WHAT THE TASK REQUIRES >>
Check each line of the listing for the word "parts" and give only the number of lines that have it.

[Entries with animation source code]

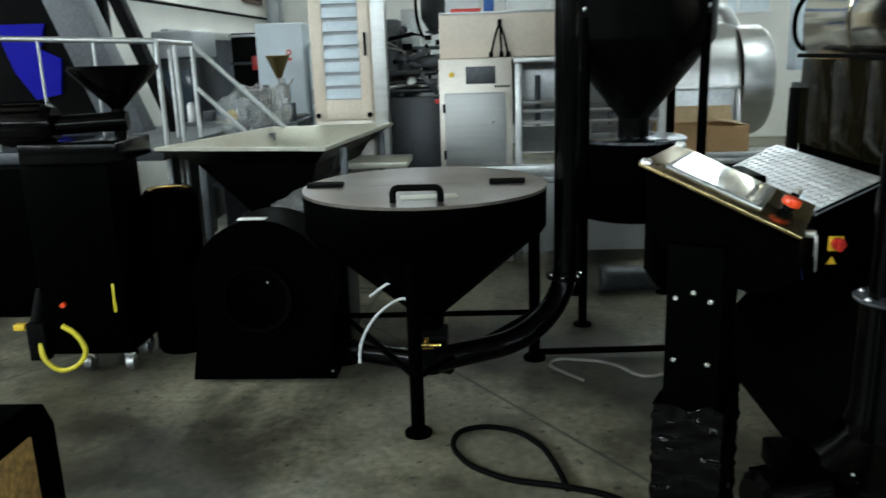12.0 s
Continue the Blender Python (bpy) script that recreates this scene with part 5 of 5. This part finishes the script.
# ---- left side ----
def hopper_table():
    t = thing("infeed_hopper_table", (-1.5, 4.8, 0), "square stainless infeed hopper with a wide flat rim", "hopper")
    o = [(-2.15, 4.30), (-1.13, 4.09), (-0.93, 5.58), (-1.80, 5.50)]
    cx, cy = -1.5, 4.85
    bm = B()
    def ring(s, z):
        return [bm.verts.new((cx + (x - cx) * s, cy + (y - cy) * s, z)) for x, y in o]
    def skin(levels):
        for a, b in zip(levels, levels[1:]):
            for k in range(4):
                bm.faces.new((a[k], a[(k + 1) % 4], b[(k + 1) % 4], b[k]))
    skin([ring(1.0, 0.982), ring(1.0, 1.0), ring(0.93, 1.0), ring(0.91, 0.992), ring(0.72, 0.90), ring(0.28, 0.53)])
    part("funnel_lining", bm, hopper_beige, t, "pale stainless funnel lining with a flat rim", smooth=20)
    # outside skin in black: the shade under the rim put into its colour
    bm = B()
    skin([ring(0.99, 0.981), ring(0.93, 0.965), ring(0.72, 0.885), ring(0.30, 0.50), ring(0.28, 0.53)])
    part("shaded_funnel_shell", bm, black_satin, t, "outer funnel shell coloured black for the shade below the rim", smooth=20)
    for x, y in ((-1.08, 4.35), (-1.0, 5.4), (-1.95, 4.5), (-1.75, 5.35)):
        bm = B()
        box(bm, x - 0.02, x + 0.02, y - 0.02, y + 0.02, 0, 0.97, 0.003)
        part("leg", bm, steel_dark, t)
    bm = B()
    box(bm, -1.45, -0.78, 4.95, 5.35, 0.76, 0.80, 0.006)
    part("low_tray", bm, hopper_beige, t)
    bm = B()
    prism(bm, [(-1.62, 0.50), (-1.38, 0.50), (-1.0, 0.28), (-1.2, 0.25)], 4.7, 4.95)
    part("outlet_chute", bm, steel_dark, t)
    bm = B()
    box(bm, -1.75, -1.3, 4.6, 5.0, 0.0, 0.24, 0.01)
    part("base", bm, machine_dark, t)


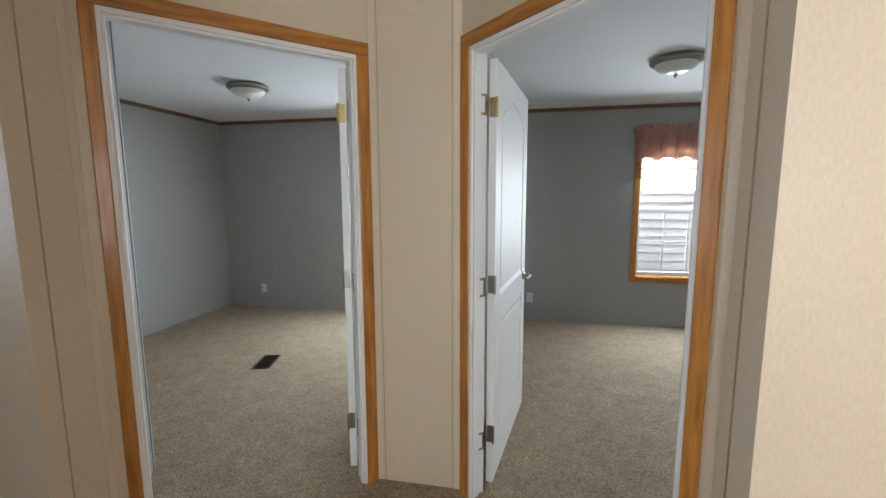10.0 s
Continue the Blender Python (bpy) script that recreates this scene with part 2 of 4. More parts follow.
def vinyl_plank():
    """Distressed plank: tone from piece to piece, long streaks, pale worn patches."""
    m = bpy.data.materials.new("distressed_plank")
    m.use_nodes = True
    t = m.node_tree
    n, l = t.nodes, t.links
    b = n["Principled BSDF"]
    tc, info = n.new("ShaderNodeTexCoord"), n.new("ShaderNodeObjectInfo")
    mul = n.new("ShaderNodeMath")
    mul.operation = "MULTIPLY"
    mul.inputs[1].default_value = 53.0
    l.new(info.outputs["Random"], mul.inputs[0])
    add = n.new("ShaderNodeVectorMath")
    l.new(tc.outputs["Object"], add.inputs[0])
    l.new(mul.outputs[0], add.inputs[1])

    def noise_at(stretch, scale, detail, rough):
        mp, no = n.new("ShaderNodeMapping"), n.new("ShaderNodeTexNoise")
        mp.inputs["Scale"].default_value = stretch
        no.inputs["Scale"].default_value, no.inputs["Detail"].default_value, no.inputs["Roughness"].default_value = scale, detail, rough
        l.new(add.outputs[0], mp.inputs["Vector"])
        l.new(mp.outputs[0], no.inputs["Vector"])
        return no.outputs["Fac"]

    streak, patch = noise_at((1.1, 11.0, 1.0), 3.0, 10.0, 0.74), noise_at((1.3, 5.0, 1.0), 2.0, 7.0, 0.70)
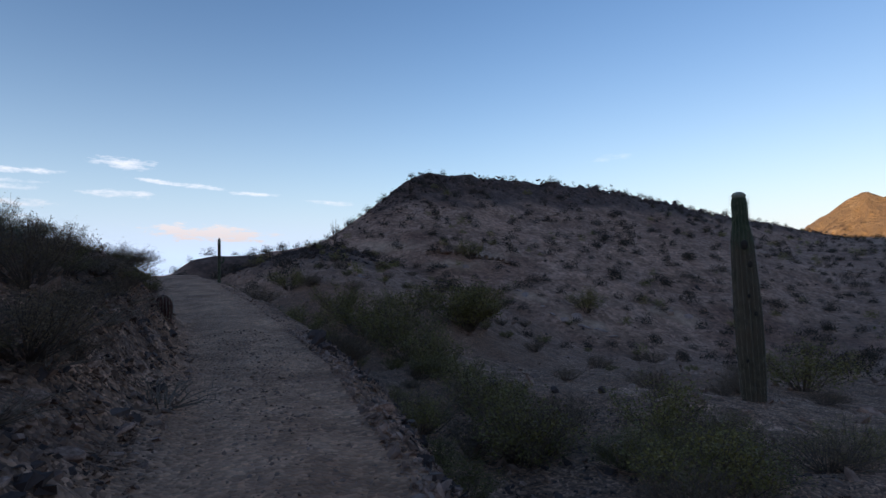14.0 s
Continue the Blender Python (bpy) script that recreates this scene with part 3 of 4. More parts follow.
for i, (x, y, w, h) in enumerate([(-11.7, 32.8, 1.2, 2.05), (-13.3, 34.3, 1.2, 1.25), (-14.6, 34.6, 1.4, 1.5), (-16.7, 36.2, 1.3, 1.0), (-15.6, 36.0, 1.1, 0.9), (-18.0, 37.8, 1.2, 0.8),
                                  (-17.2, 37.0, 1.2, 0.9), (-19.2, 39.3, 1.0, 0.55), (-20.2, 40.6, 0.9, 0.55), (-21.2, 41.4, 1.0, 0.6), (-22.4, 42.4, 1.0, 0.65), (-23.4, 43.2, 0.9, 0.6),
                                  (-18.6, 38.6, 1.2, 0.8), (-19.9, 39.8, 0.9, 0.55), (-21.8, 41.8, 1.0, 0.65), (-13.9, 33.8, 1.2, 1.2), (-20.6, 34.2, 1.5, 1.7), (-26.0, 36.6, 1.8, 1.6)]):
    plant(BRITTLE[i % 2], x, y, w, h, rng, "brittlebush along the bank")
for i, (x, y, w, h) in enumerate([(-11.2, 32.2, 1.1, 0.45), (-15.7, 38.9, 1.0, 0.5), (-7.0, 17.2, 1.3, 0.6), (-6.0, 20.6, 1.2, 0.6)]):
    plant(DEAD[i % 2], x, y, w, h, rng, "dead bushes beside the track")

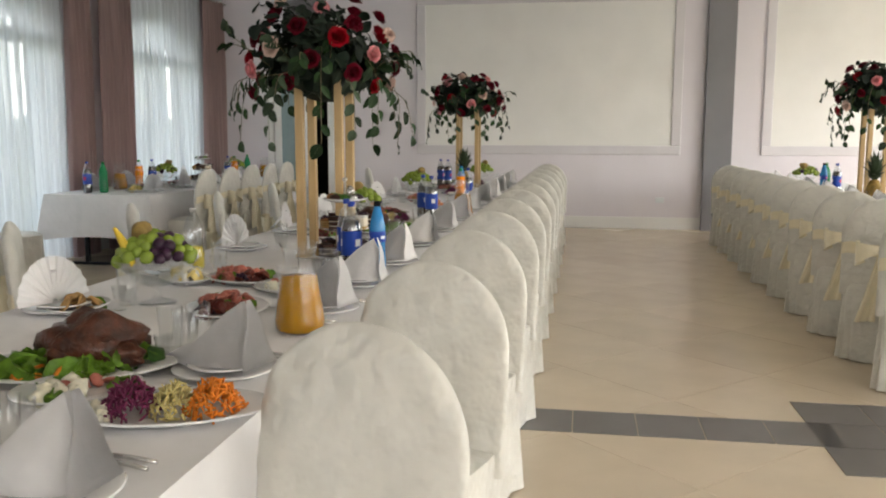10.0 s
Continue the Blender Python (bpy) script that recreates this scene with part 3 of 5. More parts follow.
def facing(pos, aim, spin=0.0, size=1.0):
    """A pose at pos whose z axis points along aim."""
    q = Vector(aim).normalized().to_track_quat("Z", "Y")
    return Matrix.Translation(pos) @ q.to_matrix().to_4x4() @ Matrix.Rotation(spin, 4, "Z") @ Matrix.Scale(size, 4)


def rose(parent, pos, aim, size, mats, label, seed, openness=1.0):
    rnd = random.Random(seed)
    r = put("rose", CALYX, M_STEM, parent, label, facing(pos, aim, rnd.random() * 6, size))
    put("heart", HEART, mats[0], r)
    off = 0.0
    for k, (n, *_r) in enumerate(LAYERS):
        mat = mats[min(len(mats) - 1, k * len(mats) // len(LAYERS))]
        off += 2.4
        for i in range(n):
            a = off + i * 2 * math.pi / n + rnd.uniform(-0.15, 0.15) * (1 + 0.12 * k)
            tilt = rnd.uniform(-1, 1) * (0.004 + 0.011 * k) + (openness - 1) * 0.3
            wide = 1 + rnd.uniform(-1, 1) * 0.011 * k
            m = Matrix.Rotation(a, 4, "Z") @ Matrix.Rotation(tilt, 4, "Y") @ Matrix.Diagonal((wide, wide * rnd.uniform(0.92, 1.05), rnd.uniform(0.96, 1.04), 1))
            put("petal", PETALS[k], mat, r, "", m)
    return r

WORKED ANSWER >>
3